*Task statement:* Copy out the data below as written; omit any images.
---- Provided data
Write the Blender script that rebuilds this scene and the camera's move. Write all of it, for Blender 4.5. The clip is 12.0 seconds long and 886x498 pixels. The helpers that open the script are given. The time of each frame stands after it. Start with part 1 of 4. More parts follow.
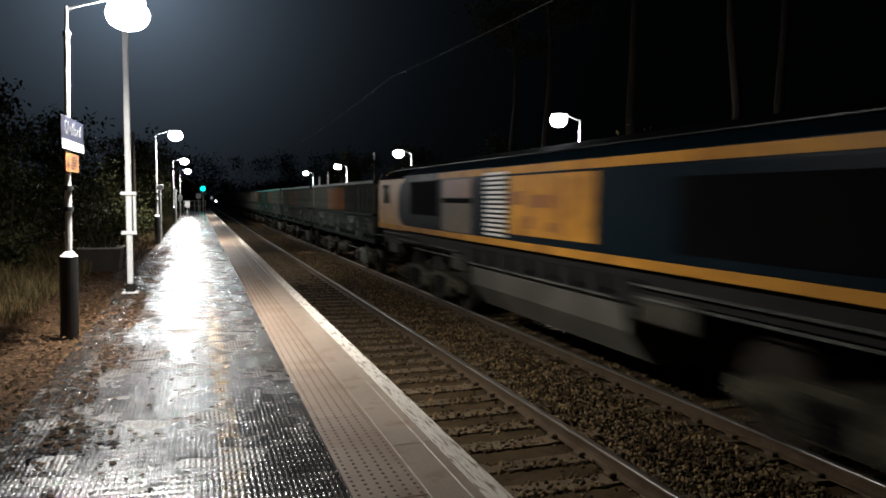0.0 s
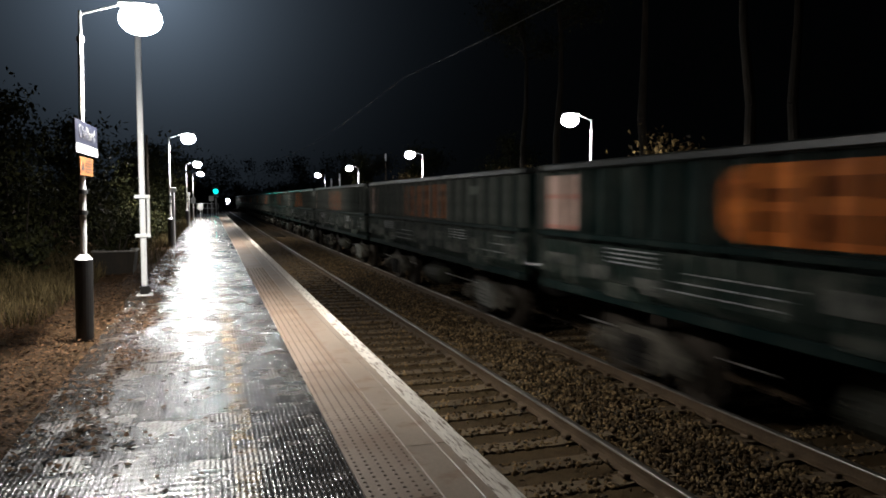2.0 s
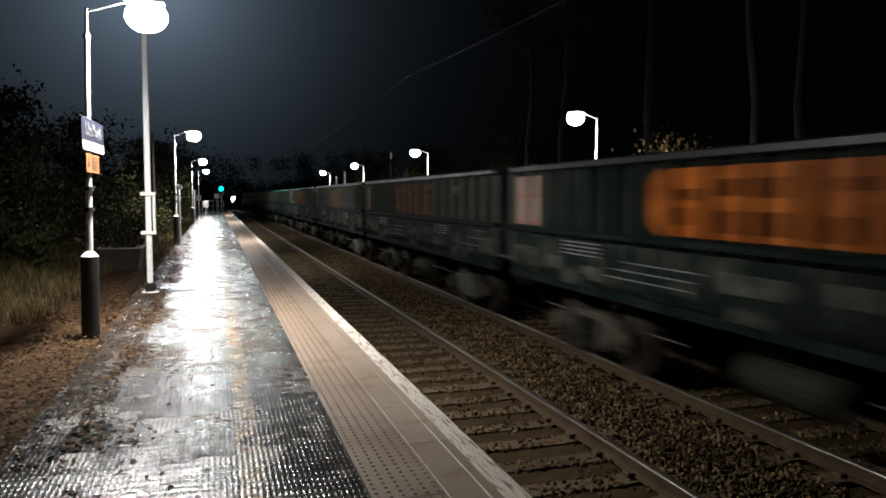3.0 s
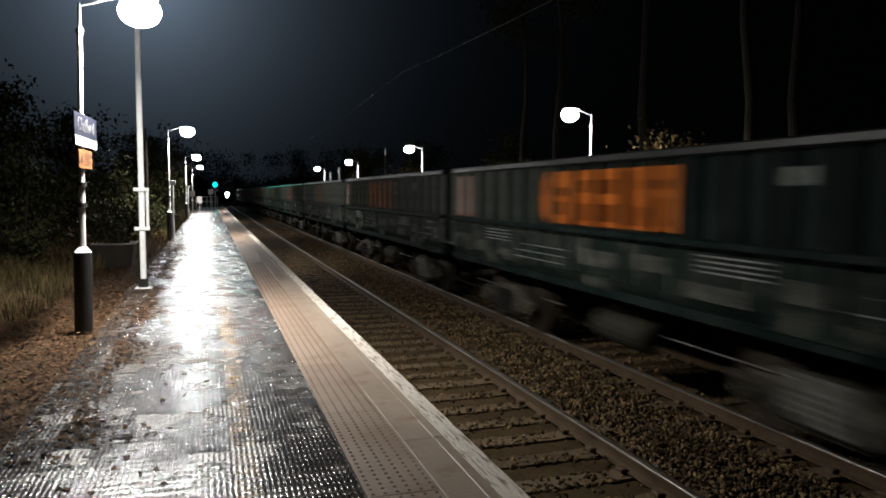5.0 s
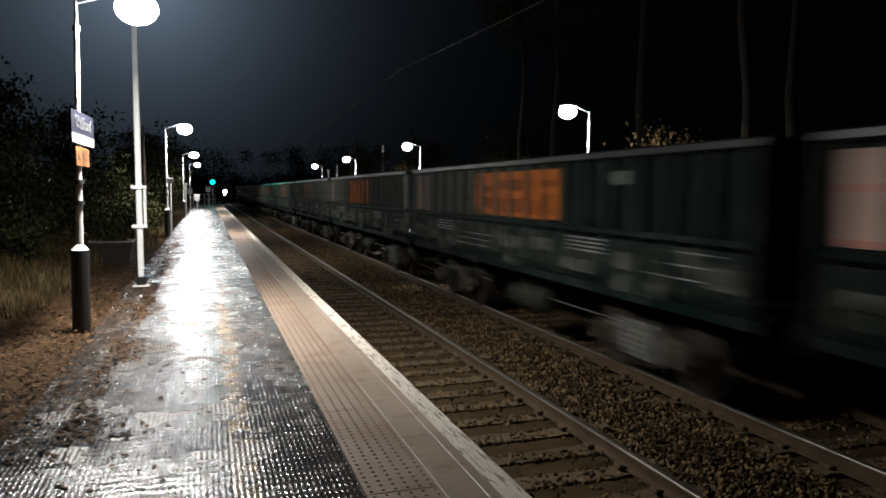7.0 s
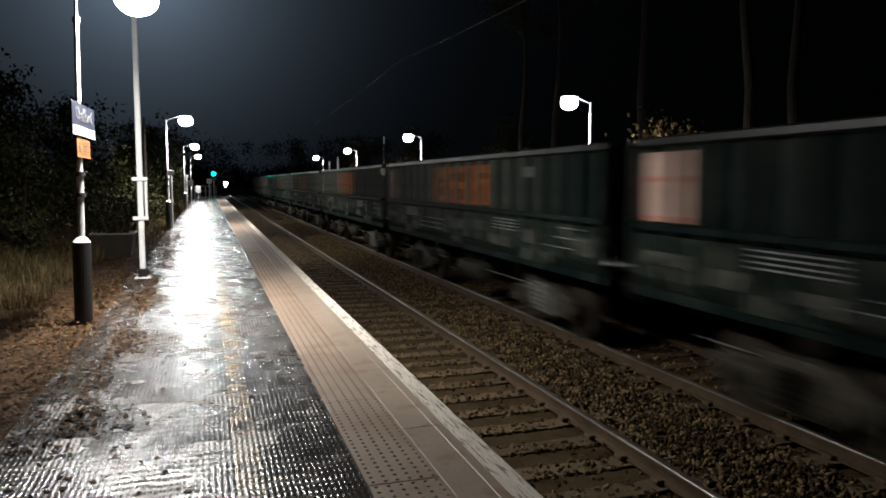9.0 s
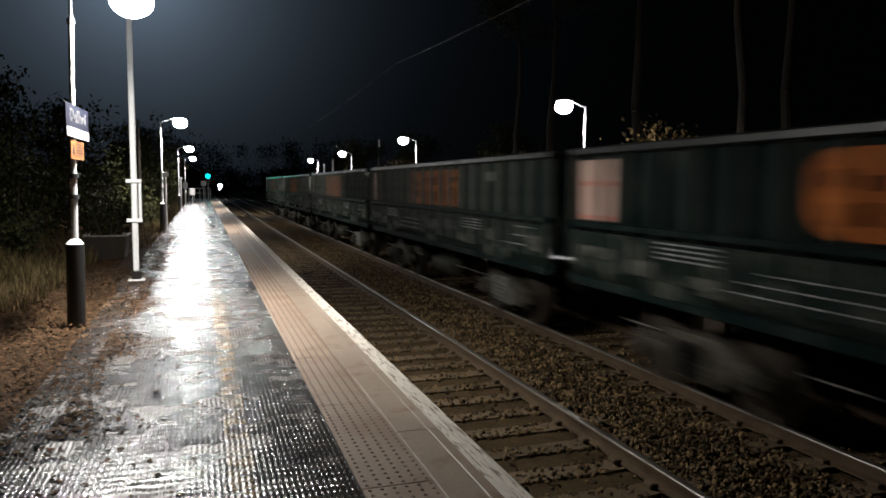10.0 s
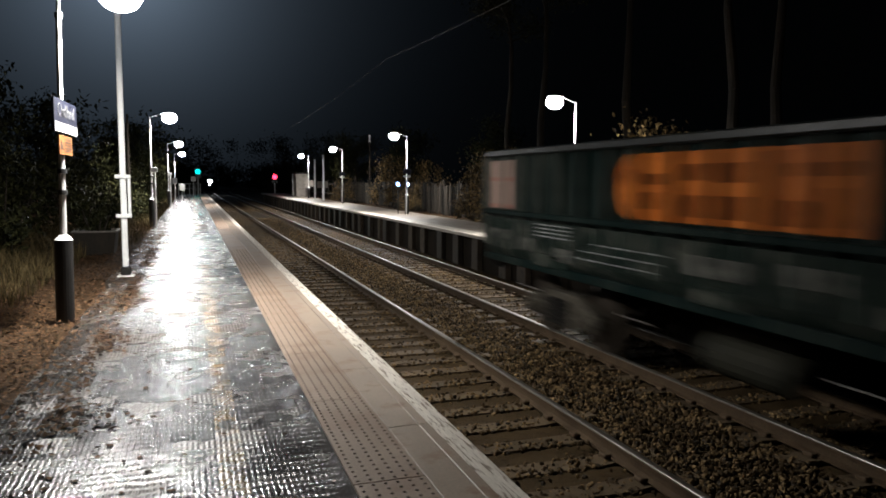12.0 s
--------
*Output of the task:*
Write the Blender script that rebuilds this scene and the camera's move. Write all of it, for Blender 4.5. The clip is 12.0 seconds long and 886x498 pixels. The helpers that open the script are given. The time of each frame stands after it. Start with part 1 of 4. More parts follow.
0.0 s
2.0 s
3.0 s
5.0 s
7.0 s
9.0 s
10.0 s
12.0 s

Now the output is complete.